PROVIDED DATA:
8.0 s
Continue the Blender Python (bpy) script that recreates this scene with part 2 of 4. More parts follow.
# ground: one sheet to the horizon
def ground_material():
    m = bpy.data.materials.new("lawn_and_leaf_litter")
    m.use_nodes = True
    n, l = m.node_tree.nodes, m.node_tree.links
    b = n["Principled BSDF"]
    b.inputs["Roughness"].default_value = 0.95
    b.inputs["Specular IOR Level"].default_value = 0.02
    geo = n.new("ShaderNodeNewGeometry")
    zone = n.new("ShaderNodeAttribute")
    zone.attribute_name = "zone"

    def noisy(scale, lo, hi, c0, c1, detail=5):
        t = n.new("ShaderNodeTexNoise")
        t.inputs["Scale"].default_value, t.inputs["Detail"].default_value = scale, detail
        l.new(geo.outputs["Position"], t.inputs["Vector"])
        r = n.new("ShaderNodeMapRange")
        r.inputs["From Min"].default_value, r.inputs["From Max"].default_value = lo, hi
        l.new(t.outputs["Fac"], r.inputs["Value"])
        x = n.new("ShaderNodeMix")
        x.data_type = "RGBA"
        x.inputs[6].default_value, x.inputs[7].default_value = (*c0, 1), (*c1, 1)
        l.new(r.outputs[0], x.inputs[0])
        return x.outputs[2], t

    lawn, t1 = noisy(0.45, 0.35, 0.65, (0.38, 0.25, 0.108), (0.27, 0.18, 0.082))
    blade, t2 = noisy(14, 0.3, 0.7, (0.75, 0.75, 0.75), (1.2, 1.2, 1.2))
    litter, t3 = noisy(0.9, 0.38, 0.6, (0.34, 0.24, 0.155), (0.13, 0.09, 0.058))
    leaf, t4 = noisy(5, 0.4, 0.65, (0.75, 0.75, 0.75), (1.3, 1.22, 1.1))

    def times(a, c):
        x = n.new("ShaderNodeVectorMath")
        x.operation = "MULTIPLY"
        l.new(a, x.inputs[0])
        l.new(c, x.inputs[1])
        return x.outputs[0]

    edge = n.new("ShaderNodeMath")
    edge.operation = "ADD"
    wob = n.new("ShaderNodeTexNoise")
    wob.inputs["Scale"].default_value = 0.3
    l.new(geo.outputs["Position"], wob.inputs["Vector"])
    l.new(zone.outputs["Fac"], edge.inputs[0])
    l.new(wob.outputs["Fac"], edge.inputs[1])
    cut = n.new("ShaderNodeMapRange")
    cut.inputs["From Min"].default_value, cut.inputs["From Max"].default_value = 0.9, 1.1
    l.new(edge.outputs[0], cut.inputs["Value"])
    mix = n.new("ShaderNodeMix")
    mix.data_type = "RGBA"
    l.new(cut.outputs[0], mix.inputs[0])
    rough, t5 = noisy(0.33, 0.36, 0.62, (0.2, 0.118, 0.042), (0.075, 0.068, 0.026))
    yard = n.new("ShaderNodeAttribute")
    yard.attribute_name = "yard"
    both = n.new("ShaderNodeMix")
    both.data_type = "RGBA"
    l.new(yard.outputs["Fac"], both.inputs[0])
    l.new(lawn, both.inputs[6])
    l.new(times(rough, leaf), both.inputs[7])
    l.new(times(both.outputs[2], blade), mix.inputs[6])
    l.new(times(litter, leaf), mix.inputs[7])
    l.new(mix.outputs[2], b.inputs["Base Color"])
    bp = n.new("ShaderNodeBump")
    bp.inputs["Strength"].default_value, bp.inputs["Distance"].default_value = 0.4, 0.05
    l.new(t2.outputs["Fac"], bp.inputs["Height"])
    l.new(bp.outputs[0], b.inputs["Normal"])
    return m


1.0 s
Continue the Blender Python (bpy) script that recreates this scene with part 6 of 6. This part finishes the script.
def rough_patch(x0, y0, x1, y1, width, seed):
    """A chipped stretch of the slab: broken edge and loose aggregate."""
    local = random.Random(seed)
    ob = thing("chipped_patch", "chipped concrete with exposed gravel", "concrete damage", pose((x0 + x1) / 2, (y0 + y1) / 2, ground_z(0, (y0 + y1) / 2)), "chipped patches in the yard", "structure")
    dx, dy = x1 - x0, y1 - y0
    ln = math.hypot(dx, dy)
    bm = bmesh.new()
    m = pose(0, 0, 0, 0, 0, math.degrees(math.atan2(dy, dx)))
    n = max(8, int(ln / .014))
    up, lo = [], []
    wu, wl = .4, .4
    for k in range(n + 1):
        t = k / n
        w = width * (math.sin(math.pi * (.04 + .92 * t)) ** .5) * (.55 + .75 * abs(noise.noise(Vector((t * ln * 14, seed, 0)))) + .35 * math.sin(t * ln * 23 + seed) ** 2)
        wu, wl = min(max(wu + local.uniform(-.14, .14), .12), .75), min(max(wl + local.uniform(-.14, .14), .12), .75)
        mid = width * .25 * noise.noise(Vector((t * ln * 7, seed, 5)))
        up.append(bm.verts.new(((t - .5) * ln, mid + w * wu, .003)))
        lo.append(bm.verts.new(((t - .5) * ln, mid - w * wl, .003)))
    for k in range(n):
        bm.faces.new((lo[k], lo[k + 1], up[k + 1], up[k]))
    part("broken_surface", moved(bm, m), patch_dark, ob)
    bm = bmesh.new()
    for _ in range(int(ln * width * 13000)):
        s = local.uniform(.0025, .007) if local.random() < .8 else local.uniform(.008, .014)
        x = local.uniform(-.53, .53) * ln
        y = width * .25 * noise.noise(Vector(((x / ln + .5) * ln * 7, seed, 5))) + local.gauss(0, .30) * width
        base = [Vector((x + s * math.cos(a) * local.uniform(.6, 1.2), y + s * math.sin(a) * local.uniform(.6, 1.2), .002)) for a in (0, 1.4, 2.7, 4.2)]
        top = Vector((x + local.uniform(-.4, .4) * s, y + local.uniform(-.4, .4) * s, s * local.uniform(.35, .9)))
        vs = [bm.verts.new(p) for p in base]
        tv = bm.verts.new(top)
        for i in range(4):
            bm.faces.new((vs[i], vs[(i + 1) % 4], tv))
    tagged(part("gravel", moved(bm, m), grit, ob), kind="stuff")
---
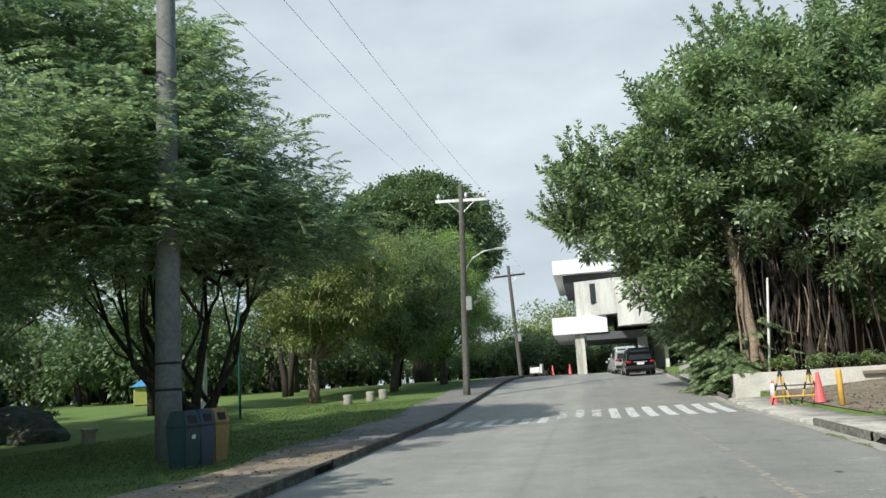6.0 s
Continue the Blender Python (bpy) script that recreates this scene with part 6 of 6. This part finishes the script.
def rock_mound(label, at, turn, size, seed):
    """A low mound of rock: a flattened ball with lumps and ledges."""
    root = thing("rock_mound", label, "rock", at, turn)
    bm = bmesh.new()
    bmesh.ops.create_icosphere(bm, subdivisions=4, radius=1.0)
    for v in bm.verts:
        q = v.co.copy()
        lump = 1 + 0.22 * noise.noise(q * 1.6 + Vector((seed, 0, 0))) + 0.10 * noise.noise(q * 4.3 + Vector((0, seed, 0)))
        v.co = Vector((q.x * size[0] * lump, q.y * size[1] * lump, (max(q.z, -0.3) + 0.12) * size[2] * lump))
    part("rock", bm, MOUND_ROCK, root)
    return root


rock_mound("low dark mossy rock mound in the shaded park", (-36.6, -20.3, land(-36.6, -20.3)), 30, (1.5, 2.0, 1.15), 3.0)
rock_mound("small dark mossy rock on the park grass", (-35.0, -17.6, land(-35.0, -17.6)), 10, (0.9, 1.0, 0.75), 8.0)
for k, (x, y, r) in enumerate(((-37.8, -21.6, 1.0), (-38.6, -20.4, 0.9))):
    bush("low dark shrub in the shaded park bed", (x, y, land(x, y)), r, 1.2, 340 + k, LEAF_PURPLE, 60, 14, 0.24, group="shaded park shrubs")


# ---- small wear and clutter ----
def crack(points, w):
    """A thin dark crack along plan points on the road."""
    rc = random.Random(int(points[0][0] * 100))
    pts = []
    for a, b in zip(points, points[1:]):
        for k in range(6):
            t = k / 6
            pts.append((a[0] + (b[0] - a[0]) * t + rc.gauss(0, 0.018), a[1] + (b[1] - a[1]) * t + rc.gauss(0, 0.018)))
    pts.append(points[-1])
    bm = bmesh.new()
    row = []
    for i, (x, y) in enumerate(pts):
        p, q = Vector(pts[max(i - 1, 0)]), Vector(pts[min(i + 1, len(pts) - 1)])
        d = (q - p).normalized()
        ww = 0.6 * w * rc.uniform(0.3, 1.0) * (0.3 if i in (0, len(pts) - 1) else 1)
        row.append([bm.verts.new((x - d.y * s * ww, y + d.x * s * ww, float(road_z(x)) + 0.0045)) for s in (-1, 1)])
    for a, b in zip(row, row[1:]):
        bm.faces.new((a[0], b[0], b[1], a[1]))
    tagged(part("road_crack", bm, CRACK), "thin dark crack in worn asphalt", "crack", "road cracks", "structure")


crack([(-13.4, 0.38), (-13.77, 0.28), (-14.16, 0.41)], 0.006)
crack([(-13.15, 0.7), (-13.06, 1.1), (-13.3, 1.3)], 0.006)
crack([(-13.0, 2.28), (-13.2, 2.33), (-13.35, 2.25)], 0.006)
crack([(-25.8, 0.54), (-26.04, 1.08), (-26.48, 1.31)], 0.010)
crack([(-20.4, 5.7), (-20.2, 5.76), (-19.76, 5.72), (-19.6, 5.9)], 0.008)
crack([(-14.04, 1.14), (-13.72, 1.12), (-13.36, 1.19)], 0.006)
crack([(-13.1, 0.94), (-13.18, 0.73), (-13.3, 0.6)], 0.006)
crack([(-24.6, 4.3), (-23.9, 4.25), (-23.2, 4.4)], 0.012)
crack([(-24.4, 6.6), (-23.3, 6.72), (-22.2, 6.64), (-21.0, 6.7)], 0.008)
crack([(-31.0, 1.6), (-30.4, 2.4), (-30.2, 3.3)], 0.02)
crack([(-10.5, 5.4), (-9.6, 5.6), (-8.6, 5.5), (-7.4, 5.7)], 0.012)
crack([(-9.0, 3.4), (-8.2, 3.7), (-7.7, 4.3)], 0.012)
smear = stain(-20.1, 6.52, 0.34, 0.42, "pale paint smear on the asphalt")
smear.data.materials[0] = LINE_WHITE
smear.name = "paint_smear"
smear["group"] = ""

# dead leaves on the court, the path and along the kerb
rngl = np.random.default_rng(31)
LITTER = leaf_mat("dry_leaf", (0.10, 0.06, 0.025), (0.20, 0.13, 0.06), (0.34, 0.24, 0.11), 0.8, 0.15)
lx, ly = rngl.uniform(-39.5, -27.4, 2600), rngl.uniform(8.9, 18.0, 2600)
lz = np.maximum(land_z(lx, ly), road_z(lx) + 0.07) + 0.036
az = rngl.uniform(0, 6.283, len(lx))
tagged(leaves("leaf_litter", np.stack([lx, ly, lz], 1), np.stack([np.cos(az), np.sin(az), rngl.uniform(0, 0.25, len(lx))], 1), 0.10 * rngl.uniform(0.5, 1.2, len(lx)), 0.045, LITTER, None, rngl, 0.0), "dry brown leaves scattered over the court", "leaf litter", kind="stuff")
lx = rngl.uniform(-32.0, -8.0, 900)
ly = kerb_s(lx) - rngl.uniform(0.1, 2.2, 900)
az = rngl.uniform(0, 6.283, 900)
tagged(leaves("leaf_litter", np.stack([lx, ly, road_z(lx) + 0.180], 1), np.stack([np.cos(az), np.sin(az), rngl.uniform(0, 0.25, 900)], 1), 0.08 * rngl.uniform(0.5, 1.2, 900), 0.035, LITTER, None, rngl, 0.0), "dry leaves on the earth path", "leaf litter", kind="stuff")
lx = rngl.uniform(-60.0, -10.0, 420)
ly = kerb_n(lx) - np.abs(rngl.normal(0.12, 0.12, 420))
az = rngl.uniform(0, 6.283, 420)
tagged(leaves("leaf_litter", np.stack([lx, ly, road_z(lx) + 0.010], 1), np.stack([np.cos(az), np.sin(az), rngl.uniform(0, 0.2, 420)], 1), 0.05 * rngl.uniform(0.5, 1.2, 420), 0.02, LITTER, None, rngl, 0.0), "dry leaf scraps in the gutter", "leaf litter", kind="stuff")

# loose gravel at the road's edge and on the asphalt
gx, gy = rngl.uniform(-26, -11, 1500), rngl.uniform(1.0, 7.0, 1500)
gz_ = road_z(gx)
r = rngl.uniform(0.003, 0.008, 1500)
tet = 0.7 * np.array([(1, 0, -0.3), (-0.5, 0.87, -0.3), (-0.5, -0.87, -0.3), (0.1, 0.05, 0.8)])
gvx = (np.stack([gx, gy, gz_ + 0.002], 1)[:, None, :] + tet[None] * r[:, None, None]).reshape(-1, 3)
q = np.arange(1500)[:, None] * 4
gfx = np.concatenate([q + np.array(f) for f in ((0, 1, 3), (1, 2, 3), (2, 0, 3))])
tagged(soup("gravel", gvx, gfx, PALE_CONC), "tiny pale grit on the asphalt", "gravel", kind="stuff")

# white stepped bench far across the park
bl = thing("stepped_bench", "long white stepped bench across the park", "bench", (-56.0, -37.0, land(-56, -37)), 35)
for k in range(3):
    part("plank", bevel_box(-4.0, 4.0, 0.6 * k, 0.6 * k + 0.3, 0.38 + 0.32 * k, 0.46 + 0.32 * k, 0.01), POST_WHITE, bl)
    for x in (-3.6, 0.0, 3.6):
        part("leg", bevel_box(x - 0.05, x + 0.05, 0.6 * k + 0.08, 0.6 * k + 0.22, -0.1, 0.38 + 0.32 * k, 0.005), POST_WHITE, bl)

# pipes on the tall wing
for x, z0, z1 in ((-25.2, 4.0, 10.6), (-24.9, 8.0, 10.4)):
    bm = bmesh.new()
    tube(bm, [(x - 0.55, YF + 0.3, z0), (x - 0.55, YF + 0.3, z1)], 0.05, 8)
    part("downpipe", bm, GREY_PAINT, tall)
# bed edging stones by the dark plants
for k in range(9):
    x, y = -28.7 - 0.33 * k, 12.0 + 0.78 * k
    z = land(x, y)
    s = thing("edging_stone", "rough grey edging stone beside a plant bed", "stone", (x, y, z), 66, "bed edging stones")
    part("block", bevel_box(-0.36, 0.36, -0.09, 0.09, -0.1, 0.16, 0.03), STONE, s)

TASK DETAILS: Isolate the lines above that contain the word "part" and copy them.

RESULT OF THIS EXERCISE:
Continue the Blender Python (bpy) script that recreates this scene with part 2 of 4. More parts follow.
Continue the Blender Python (bpy) script that recreates this scene with part 6 of 6. This part finishes the script.
    part("broken_surface", moved(bm, m), patch_dark, ob)
    tagged(part("gravel", moved(bm, m), grit, ob), kind="stuff")
Continue the Blender Python (bpy) script that recreates this scene with part 6 of 6. This part finishes the script.
    part("rock", bm, MOUND_ROCK, root)
    tagged(part("road_crack", bm, CRACK), "thin dark crack in worn asphalt", "crack", "road cracks", "structure")
    part("plank", bevel_box(-4.0, 4.0, 0.6 * k, 0.6 * k + 0.3, 0.38 + 0.32 * k, 0.46 + 0.32 * k, 0.01), POST_WHITE, bl)
        part("leg", bevel_box(x - 0.05, x + 0.05, 0.6 * k + 0.08, 0.6 * k + 0.22, -0.1, 0.38 + 0.32 * k, 0.005), POST_WHITE, bl)
    part("downpipe", bm, GREY_PAINT, tall)
    part("block", bevel_box(-0.36, 0.36, -0.09, 0.09, -0.1, 0.16, 0.03), STONE, s)